[Start of SUPPLIED INFORMATION]
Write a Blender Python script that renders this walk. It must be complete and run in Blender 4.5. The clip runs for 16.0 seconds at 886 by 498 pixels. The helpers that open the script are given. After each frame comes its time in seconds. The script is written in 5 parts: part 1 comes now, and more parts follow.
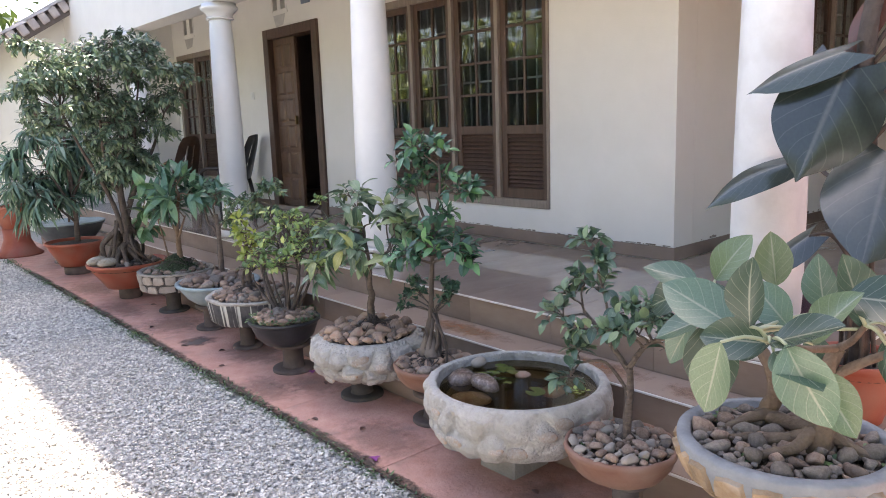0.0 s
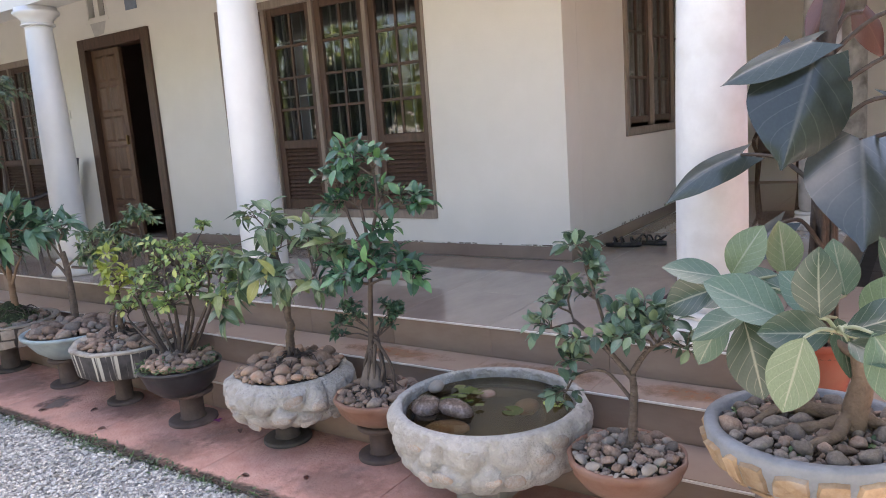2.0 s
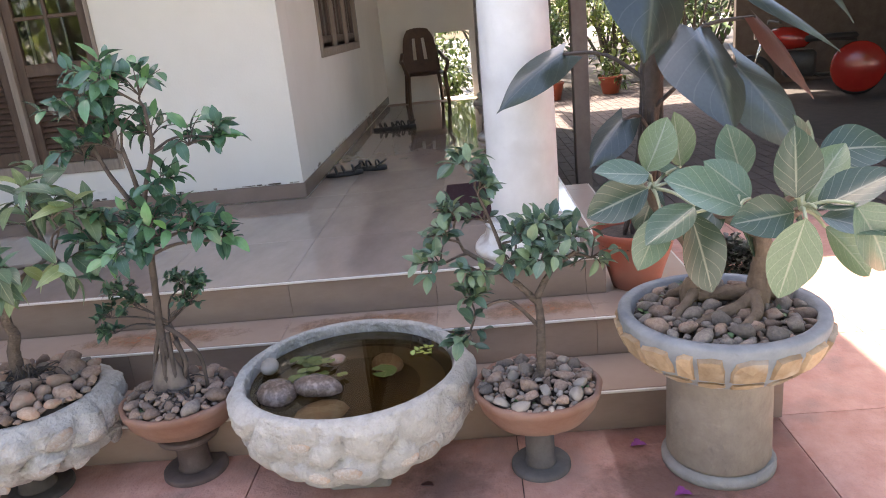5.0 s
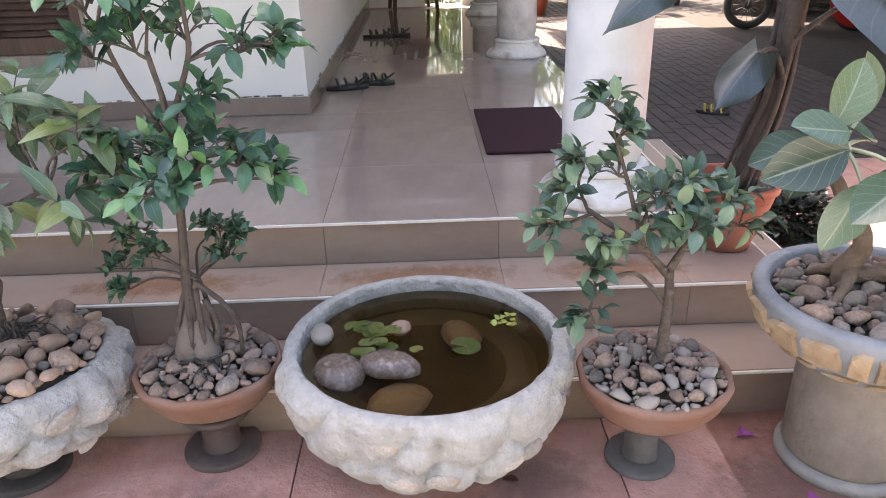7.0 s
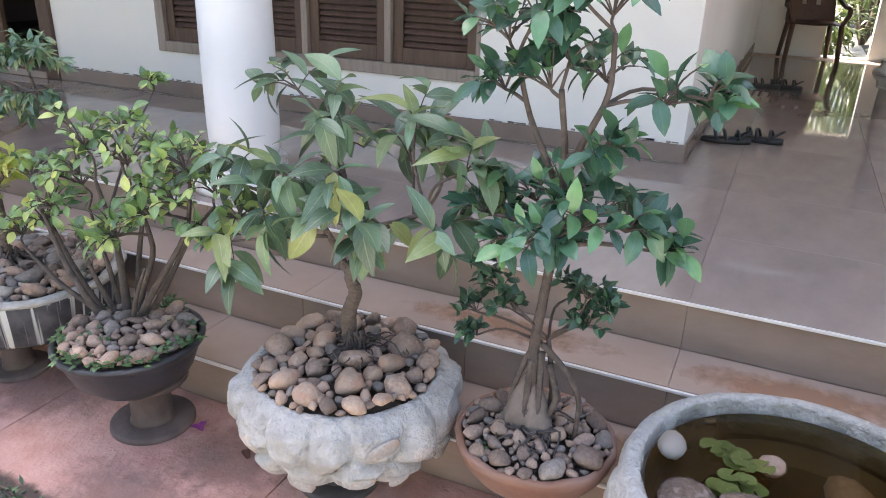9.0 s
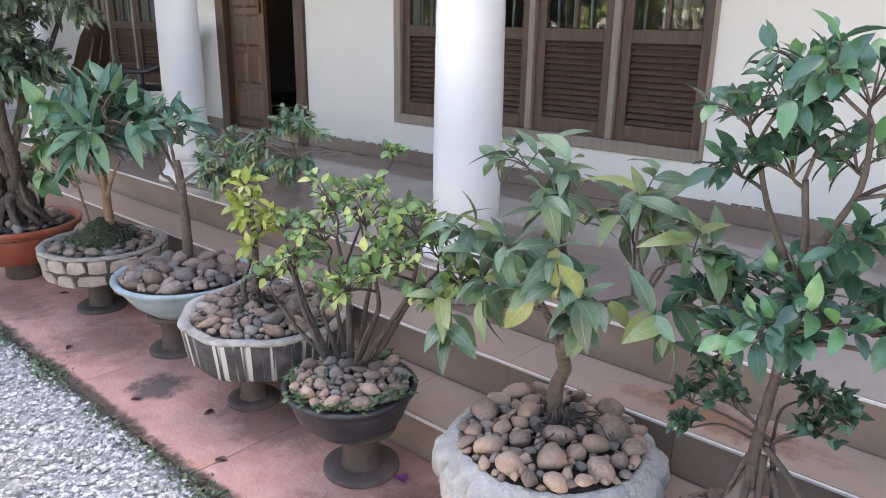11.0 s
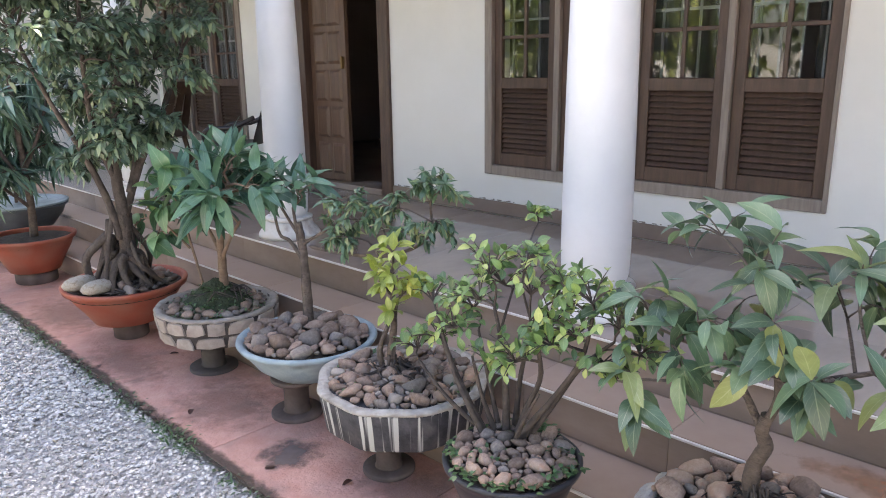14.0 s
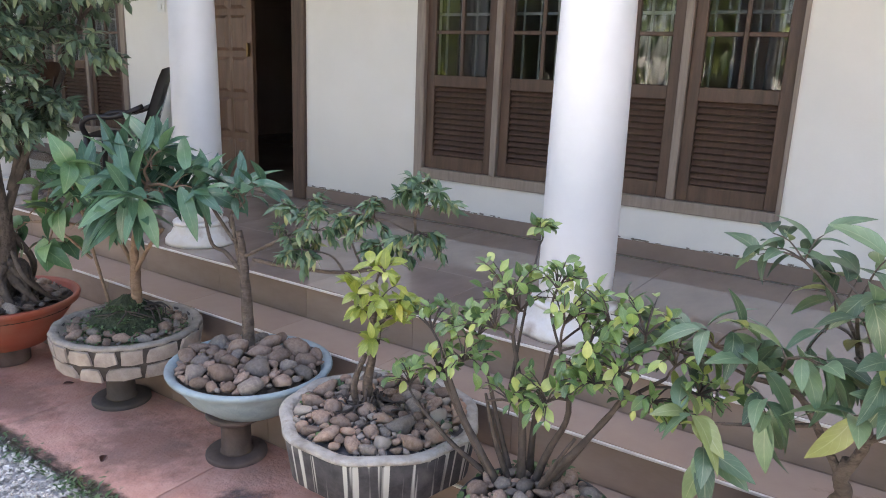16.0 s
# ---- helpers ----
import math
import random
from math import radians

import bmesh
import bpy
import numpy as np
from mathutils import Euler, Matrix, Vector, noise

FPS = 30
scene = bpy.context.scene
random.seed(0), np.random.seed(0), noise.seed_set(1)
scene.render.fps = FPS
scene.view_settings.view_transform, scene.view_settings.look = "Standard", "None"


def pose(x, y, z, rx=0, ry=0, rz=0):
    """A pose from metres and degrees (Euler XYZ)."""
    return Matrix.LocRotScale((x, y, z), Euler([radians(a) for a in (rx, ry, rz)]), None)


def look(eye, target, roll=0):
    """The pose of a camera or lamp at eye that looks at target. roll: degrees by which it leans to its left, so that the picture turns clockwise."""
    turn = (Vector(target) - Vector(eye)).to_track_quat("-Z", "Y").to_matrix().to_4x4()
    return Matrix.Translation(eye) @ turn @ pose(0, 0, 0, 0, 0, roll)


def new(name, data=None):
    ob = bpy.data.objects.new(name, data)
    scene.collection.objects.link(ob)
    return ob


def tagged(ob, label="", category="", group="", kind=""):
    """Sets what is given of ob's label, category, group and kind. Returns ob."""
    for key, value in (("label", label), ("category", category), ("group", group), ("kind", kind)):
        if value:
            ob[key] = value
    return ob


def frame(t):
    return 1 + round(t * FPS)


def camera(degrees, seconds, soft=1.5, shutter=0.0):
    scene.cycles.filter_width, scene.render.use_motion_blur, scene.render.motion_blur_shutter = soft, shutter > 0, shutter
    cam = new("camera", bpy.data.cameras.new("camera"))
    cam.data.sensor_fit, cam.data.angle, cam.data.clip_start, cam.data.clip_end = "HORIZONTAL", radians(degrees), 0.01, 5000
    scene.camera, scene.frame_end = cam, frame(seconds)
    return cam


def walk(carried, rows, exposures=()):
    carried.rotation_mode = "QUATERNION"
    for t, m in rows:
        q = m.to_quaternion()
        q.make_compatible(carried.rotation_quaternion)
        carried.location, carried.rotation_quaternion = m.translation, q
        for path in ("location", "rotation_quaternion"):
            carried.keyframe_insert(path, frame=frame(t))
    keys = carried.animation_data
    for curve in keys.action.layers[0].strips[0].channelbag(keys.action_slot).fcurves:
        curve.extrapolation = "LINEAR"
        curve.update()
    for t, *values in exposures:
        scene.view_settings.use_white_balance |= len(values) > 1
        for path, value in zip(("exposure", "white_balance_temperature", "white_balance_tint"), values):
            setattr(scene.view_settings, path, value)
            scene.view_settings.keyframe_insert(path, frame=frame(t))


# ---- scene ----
cam = camera(63.0, 16.0, 1.0)
PATH = [
    (0, (-0.072, 0.14, 1.46), (1.216, 1.629, 1.111), -2.0),
    (0.5, (-0.097, 0.315, 1.454), (1.215, 1.802, 1.19), -4.0),
    (1, (-0.116, 0.463, 1.463), (1.285, 1.863, 1.186), -1.6),
    (1.5, (-0.158, 0.618, 1.445), (1.371, 1.875, 1.155), -3.2),
    (2, (-0.255, 0.739, 1.458), (1.374, 1.848, 1.116), -4.2),
    (2.5, (-0.257, 0.851, 1.445), (1.419, 1.89, 1.113), -1.6),
    (3, (-0.203, 1.009, 1.43), (1.55, 1.883, 1.028), -2.6),
    (3.5, (-0.155, 1.134, 1.423), (1.668, 1.851, 1.022), -2.2),
    (4, (-0.117, 1.312, 1.416), (1.8, 1.706, 1.006), -3.6),
    (6.5, (0.171, 2.067, 1.409), (2.03, 2.012, 0.675), -3.6),
    (7, (0.377, 2.125, 1.401), (2.196, 2.084, 0.572), -1.5),
    (7.5, (0.493, 2.201, 1.387), (2.302, 2.206, 0.534), 1.5),
    (8, (0.584, 2.297, 1.403), (2.403, 2.461, 0.587), 1.9),
    (8.5, (0.639, 2.332, 1.402), (2.389, 2.844, 0.582), 0.9),
    (9, (0.64, 2.345, 1.398), (2.321, 3.115, 0.635), 1.7),
    (9.5, (0.631, 2.357, 1.398), (2.234, 3.291, 0.651), 1.4),
    (10, (0.616, 2.357, 1.411), (2.153, 3.43, 0.714), 1.6),
    (12.5, (0.565, 2.406, 1.427), (1.911, 3.782, 0.883), 0.0),
    (13, (0.552, 2.44, 1.432), (1.888, 3.826, 0.889), 0.5),
    (13.5, (0.491, 2.555, 1.473), (1.867, 3.906, 0.941), 0.4),
    (14, (0.393, 2.702, 1.487), (1.776, 4.061, 0.996), -0.8),
    (14.5, (0.317, 2.806, 1.488), (1.661, 4.214, 1.028), 0.1),
    (15, (0.357, 2.943, 1.442), (1.695, 4.37, 1.023), 1.1),
    (15.5, (0.359, 3.079, 1.48), (1.857, 4.318, 1.012), 0.1),
    (16, (0.39, 3.239, 1.455), (2.006, 4.311, 0.967), 2.2),
]
walk(cam, [(t, look(eye, target, roll)) for t, eye, target, roll in PATH], [(0.0, 2.34, 7100, 18), (1.0, 2.18, 7100, 18), (2.0, 2.34, 7100, 18), (4.0, 2.38, 7100, 18), (6.5, 2.70, 7300, 19), (9.0, 2.84, 7020, 16), (12.5, 2.72, 7000, 18), (16.0, 2.62, 7100, 18)])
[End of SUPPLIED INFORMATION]
**PROBLEM**
Every line is to be duplicated exactly, though pictures stay out.

**REPLY**
Write a Blender Python script that renders this walk. It must be complete and run in Blender 4.5. The clip runs for 16.0 seconds at 886 by 498 pixels. The helpers that open the script are given. After each frame comes its time in seconds. The script is written in 5 parts: part 1 comes now, and more parts follow.
0.0 s
2.0 s
5.0 s
7.0 s
9.0 s
11.0 s
14.0 s
16.0 s
# ---- helpers ----
import math
import random
from math import radians

import bmesh
import bpy
import numpy as np
from mathutils import Euler, Matrix, Vector, noise

FPS = 30
scene = bpy.context.scene
random.seed(0), np.random.seed(0), noise.seed_set(1)
scene.render.fps = FPS
scene.view_settings.view_transform, scene.view_settings.look = "Standard", "None"


def pose(x, y, z, rx=0, ry=0, rz=0):
    """A pose from metres and degrees (Euler XYZ)."""
    return Matrix.LocRotScale((x, y, z), Euler([radians(a) for a in (rx, ry, rz)]), None)


def look(eye, target, roll=0):
    """The pose of a camera or lamp at eye that looks at target. roll: degrees by which it leans to its left, so that the picture turns clockwise."""
    turn = (Vector(target) - Vector(eye)).to_track_quat("-Z", "Y").to_matrix().to_4x4()
    return Matrix.Translation(eye) @ turn @ pose(0, 0, 0, 0, 0, roll)


def new(name, data=None):
    ob = bpy.data.objects.new(name, data)
    scene.collection.objects.link(ob)
    return ob


def tagged(ob, label="", category="", group="", kind=""):
    """Sets what is given of ob's label, category, group and kind. Returns ob."""
    for key, value in (("label", label), ("category", category), ("group", group), ("kind", kind)):
        if value:
            ob[key] = value
    return ob


def frame(t):
    return 1 + round(t * FPS)


def camera(degrees, seconds, soft=1.5, shutter=0.0):
    scene.cycles.filter_width, scene.render.use_motion_blur, scene.render.motion_blur_shutter = soft, shutter > 0, shutter
    cam = new("camera", bpy.data.cameras.new("camera"))
    cam.data.sensor_fit, cam.data.angle, cam.data.clip_start, cam.data.clip_end = "HORIZONTAL", radians(degrees), 0.01, 5000
    scene.camera, scene.frame_end = cam, frame(seconds)
    return cam


def walk(carried, rows, exposures=()):
    carried.rotation_mode = "QUATERNION"
    for t, m in rows:
        q = m.to_quaternion()
        q.make_compatible(carried.rotation_quaternion)
        carried.location, carried.rotation_quaternion = m.translation, q
        for path in ("location", "rotation_quaternion"):
            carried.keyframe_insert(path, frame=frame(t))
    keys = carried.animation_data
    for curve in keys.action.layers[0].strips[0].channelbag(keys.action_slot).fcurves:
        curve.extrapolation = "LINEAR"
        curve.update()
    for t, *values in exposures:
        scene.view_settings.use_white_balance |= len(values) > 1
        for path, value in zip(("exposure", "white_balance_temperature", "white_balance_tint"), values):
            setattr(scene.view_settings, path, value)
            scene.view_settings.keyframe_insert(path, frame=frame(t))


# ---- scene ----
cam = camera(63.0, 16.0, 1.0)
PATH = [
    (0, (-0.072, 0.14, 1.46), (1.216, 1.629, 1.111), -2.0),
    (0.5, (-0.097, 0.315, 1.454), (1.215, 1.802, 1.19), -4.0),
    (1, (-0.116, 0.463, 1.463), (1.285, 1.863, 1.186), -1.6),
    (1.5, (-0.158, 0.618, 1.445), (1.371, 1.875, 1.155), -3.2),
    (2, (-0.255, 0.739, 1.458), (1.374, 1.848, 1.116), -4.2),
    (2.5, (-0.257, 0.851, 1.445), (1.419, 1.89, 1.113), -1.6),
    (3, (-0.203, 1.009, 1.43), (1.55, 1.883, 1.028), -2.6),
    (3.5, (-0.155, 1.134, 1.423), (1.668, 1.851, 1.022), -2.2),
    (4, (-0.117, 1.312, 1.416), (1.8, 1.706, 1.006), -3.6),
    (6.5, (0.171, 2.067, 1.409), (2.03, 2.012, 0.675), -3.6),
    (7, (0.377, 2.125, 1.401), (2.196, 2.084, 0.572), -1.5),
    (7.5, (0.493, 2.201, 1.387), (2.302, 2.206, 0.534), 1.5),
    (8, (0.584, 2.297, 1.403), (2.403, 2.461, 0.587), 1.9),
    (8.5, (0.639, 2.332, 1.402), (2.389, 2.844, 0.582), 0.9),
    (9, (0.64, 2.345, 1.398), (2.321, 3.115, 0.635), 1.7),
    (9.5, (0.631, 2.357, 1.398), (2.234, 3.291, 0.651), 1.4),
    (10, (0.616, 2.357, 1.411), (2.153, 3.43, 0.714), 1.6),
    (12.5, (0.565, 2.406, 1.427), (1.911, 3.782, 0.883), 0.0),
    (13, (0.552, 2.44, 1.432), (1.888, 3.826, 0.889), 0.5),
    (13.5, (0.491, 2.555, 1.473), (1.867, 3.906, 0.941), 0.4),
    (14, (0.393, 2.702, 1.487), (1.776, 4.061, 0.996), -0.8),
    (14.5, (0.317, 2.806, 1.488), (1.661, 4.214, 1.028), 0.1),
    (15, (0.357, 2.943, 1.442), (1.695, 4.37, 1.023), 1.1),
    (15.5, (0.359, 3.079, 1.48), (1.857, 4.318, 1.012), 0.1),
    (16, (0.39, 3.239, 1.455), (2.006, 4.311, 0.967), 2.2),
]
walk(cam, [(t, look(eye, target, roll)) for t, eye, target, roll in PATH], [(0.0, 2.34, 7100, 18), (1.0, 2.18, 7100, 18), (2.0, 2.34, 7100, 18), (4.0, 2.38, 7100, 18), (6.5, 2.70, 7300, 19), (9.0, 2.84, 7020, 16), (12.5, 2.72, 7000, 18), (16.0, 2.62, 7100, 18)])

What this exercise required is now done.